EUR/USD falls to 1.0830 in Wednesday’s European session after failing to recapture a two-month high near 1.0900 on Tuesday. The major currency pair retraces as the market sentiment turns cautious ahead of the release of the Eurozone preliminary Consumer Price Index (CPI) data for May and the United States (US) core Personal Consumption Expenditure Price Index (PCE) data for April, which will be published on Friday.
The Eurozone CPI and US core PCE inflation data will significantly influence market speculation for interest rate cuts by the European Central Bank (ECB) and the US Federal Reserve (Fed).
The Fed’s preferred inflation measure is estimated to have grown steadily on a monthly and annual basis at 0.3% and 2.8%, respectively.

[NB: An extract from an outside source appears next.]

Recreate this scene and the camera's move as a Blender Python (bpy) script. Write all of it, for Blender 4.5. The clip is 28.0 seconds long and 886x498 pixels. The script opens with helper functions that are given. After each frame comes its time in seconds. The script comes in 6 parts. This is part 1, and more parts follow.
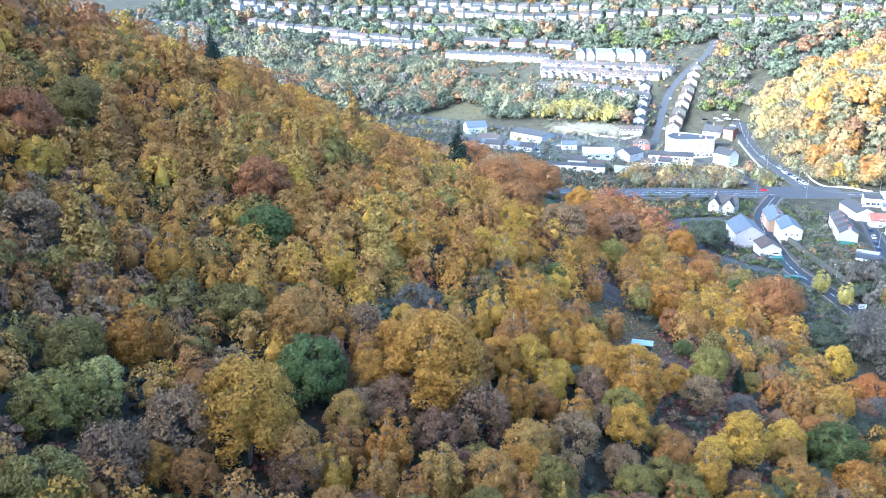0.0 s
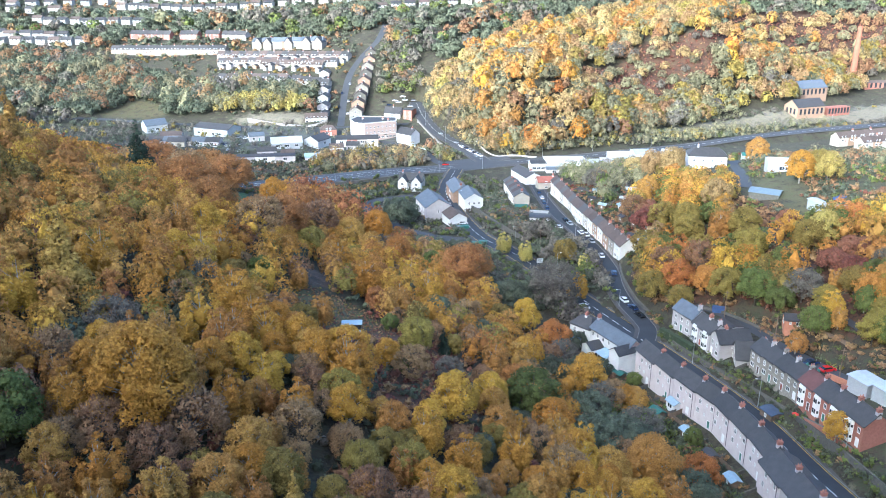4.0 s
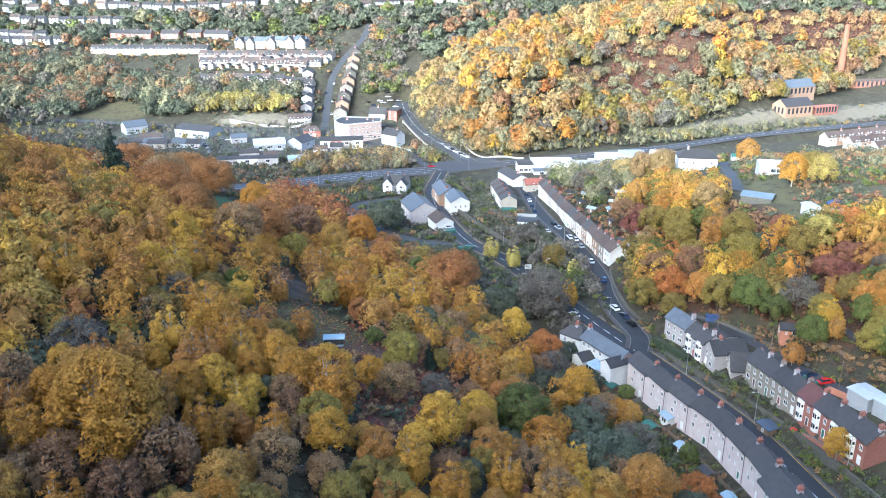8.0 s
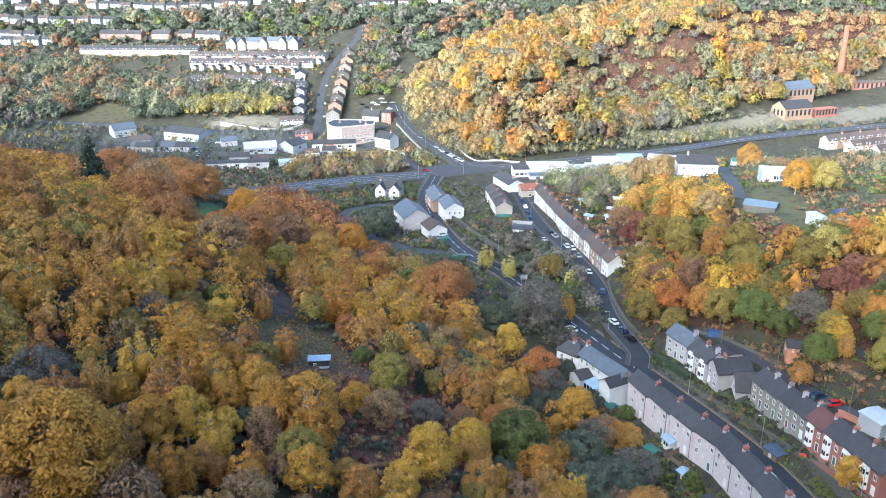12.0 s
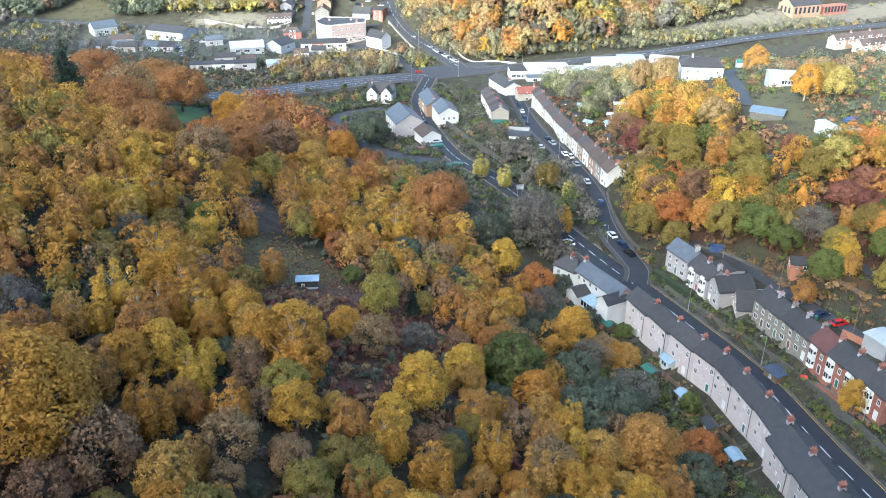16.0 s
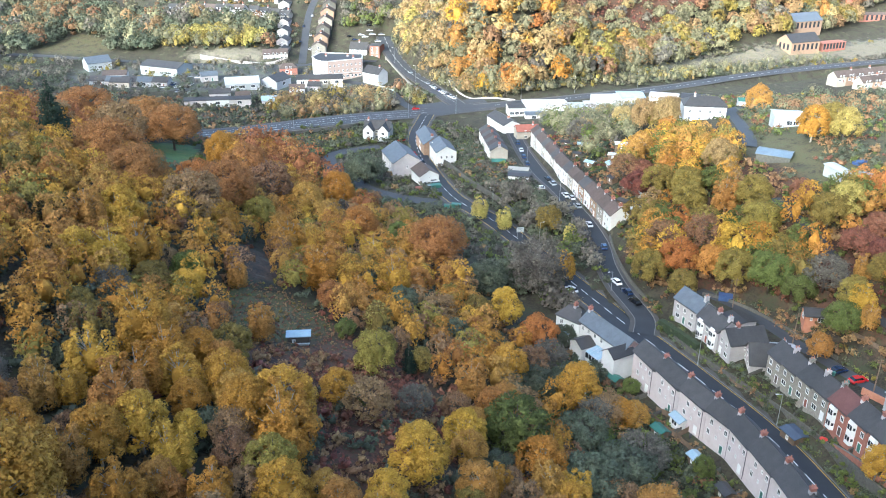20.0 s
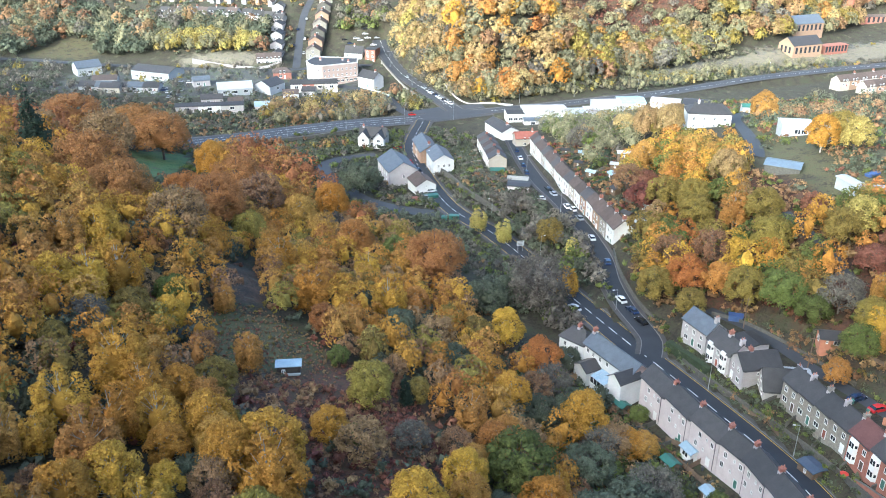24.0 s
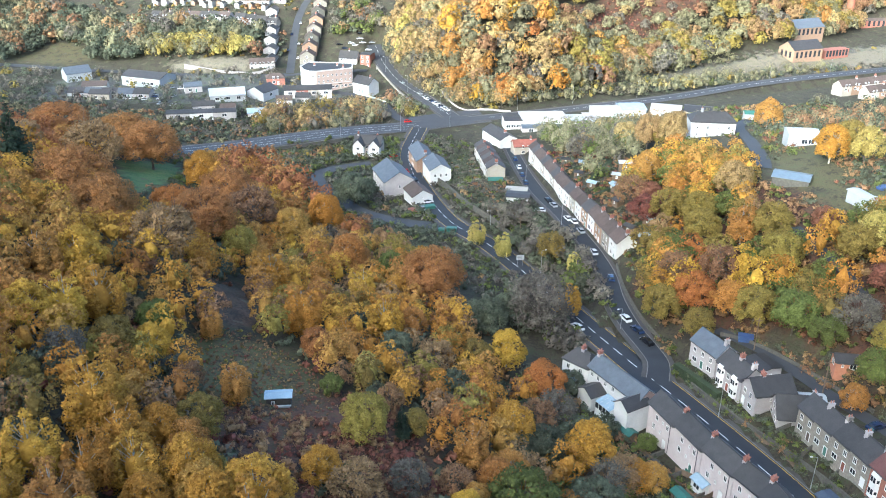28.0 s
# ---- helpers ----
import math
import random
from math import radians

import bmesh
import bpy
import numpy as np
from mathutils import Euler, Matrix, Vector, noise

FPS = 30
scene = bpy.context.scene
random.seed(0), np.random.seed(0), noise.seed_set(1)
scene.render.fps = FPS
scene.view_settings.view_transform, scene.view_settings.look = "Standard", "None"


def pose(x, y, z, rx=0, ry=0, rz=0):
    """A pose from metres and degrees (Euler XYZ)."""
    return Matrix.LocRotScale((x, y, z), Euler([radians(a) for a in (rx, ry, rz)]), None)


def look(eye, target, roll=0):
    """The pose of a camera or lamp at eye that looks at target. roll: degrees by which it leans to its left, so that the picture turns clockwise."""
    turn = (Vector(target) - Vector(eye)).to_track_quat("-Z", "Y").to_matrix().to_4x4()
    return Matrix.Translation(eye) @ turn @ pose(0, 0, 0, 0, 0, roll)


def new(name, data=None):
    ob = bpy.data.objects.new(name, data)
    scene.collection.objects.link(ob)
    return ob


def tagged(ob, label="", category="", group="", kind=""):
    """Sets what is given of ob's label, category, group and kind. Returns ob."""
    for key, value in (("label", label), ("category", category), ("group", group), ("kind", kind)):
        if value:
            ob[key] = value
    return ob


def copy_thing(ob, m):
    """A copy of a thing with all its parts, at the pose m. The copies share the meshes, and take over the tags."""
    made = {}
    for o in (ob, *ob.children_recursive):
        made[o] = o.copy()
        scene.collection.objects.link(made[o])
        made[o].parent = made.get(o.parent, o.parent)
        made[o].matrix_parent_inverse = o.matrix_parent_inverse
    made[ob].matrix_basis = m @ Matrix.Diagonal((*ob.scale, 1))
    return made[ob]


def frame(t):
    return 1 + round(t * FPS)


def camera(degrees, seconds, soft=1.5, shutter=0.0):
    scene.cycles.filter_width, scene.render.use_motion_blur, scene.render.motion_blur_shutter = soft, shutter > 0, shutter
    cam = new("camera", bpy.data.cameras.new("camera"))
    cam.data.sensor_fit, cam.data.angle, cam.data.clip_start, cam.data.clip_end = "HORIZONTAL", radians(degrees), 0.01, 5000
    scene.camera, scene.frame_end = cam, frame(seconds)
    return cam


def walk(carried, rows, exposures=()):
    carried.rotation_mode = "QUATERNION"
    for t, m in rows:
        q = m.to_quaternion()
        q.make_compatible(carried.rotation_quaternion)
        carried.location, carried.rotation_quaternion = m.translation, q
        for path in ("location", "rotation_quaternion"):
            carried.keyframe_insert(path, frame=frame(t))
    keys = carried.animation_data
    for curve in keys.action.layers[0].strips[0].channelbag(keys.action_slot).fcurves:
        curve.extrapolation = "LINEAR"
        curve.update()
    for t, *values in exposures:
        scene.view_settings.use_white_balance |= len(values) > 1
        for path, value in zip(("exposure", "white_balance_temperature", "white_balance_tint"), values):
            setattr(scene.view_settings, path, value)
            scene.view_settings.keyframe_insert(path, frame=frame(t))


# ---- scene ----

The US Dollar Index (DXY), which tracks the Greenback’s value against six major currencies, extends recovery to 104.80. The sharp recovery in the US Dollar is prompted by dismal market sentiment. Investors turn risk-averse after traders pare Fed rate cut bets for the September meeting as officials have been guiding to keep interest rates at their current levels until they see significant progress in the disinflation process. Currently, investors expect the Fed to start reducing interest rates from the last quarter of the year.
EUR/USD faces sharp selling pressure as the US Dollar bounces back strongly. The major currency pair struggles to hold strength even though the breakout of the Symmetrical Triangle chart pattern formed on a daily timeframe.
The shared currency pair's near-term outlook remains firm, as it trades well above all short-to-long-term Exponential Moving Averages (EMAs).
The 14-period Relative Strength Index (RSI) has slipped into the 40.00-60.00 range, suggesting that the momentum, which was leaned toward the upside, has faded for now.
The Euro is the currency for the 20 European Union countries that belong to the Eurozone. It is the second most heavily traded currency in the world behind the US Dollar. In 2022, it accounted for 31% of all foreign exchange transactions, with an average daily turnover of over $2.2 trillion a day. EUR/USD is the most heavily traded currency pair in the world, accounting for an estimated 30% off all transactions, followed by EUR/JPY (4%), EUR/GBP (3%) and EUR/AUD (2%).
The European Central Bank (ECB) in Frankfurt, Germany, is the reserve bank for the Eurozone. The ECB sets interest rates and manages monetary policy. The ECB’s primary mandate is to maintain price stability, which means either controlling inflation or stimulating growth. Its primary tool is the raising or lowering of interest rates. Relatively high interest rates – or the expectation of higher rates – will usually benefit the Euro and vice versa. The ECB Governing Council makes monetary policy decisions at meetings held eight times a year. Decisions are made by heads of the Eurozone national banks and six permanent members, including the President of the ECB, Christine Lagarde.
Eurozone inflation data, measured by the Harmonized Index of Consumer Prices (HICP), is an important econometric for the Euro. If inflation rises more than expected, especially if above the ECB’s 2% target, it obliges the ECB to raise interest rates to bring it back under control. Relatively high interest rates compared to its counterparts will usually benefit the Euro, as it makes the region more attractive as a place for global investors to park their money.
Data releases gauge the health of the economy and can impact on the Euro. Indicators such as GDP, Manufacturing and Services PMIs, employment, and consumer sentiment surveys can all influence the direction of the single currency. A strong economy is good for the Euro. Not only does it attract more foreign investment but it may encourage the ECB to put up interest rates, which will directly strengthen the Euro. Otherwise, if economic data is weak, the Euro is likely to fall. Economic data for the four largest economies in the euro area (Germany, France, Italy and Spain) are especially significant, as they account for 75% of the Eurozone’s economy.
Another significant data release for the Euro is the Trade Balance. This indicator measures the difference between what a country earns from its exports and what it spends on imports over a given period. If a country produces highly sought after exports then its currency will gain in value purely from the extra demand created from foreign buyers seeking to purchase these goods. Therefore, a positive net Trade Balance strengthens a currency and vice versa for a negative balance.